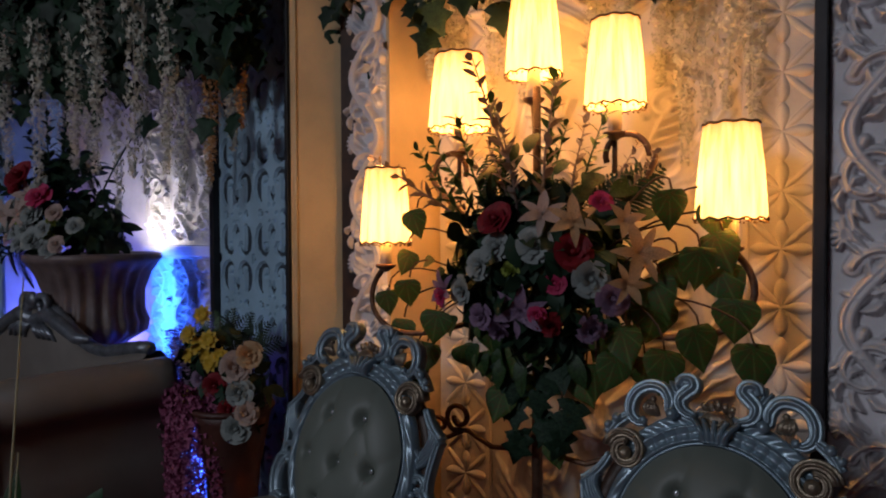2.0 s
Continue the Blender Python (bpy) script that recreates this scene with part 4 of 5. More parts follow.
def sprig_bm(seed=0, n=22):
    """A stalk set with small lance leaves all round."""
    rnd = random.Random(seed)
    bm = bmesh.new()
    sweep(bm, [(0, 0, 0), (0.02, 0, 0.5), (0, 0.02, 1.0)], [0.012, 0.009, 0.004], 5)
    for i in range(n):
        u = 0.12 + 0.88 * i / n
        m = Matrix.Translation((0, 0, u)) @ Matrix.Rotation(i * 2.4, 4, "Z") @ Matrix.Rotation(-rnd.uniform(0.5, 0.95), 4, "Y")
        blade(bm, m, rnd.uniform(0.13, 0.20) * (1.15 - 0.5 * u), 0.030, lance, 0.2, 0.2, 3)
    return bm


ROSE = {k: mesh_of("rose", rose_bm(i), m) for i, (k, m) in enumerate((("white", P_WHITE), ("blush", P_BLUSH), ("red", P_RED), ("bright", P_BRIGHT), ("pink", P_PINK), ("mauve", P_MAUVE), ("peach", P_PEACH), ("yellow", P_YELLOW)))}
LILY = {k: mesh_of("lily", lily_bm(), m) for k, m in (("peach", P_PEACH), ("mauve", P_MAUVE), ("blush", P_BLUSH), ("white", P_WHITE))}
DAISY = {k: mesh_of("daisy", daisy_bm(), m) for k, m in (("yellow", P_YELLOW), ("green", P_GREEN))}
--
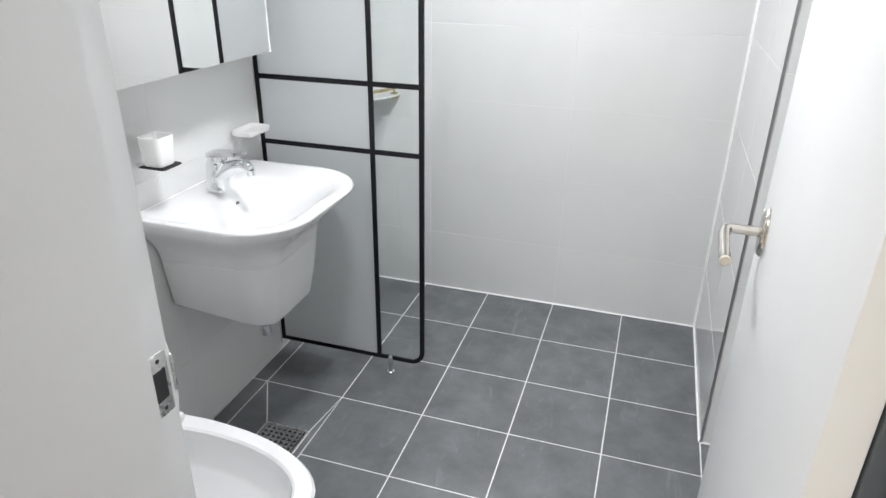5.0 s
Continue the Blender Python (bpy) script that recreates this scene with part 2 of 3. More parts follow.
--
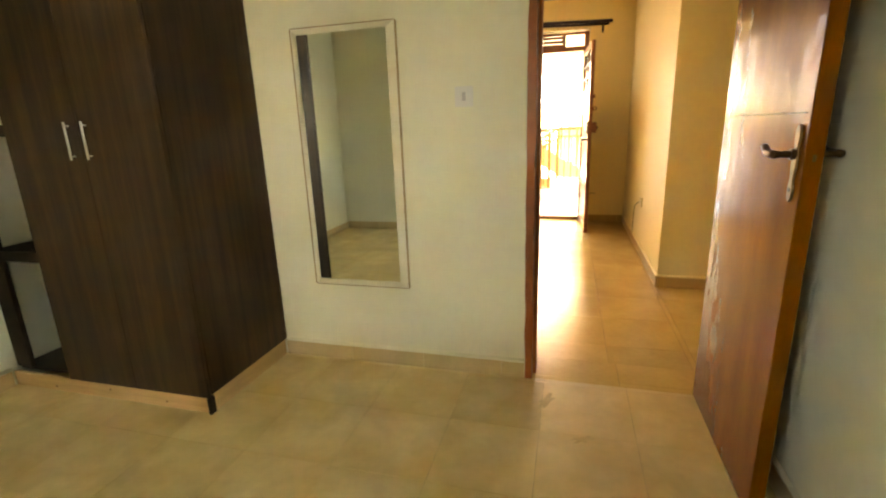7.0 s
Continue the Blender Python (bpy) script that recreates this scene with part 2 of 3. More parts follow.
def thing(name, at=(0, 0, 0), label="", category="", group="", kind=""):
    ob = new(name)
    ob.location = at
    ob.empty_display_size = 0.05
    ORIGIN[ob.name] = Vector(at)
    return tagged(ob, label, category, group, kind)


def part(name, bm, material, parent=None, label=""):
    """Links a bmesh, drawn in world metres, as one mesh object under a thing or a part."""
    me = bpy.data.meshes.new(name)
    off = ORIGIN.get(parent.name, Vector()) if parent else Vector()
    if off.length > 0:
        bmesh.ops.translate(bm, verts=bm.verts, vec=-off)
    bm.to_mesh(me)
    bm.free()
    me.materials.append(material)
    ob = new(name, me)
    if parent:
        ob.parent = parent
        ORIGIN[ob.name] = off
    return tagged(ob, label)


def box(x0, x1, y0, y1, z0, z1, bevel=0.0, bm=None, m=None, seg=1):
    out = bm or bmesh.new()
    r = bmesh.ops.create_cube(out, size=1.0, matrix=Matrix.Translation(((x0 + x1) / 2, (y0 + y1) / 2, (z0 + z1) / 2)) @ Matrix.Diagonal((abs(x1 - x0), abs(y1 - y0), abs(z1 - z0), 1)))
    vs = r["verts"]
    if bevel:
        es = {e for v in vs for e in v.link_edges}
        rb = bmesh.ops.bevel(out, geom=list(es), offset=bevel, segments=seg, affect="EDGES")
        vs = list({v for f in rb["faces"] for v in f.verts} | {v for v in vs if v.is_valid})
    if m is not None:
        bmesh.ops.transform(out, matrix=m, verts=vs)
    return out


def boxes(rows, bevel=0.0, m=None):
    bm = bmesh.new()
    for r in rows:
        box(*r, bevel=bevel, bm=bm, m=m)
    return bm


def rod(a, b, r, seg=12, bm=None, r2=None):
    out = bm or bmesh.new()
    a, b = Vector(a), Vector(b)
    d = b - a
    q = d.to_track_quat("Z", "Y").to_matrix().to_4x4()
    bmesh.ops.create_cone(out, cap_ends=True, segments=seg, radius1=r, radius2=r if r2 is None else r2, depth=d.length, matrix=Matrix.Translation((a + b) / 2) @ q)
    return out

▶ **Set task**
Across the data, tally the lines containing "with" and give back the number alone.

▶ **Exercise response**
4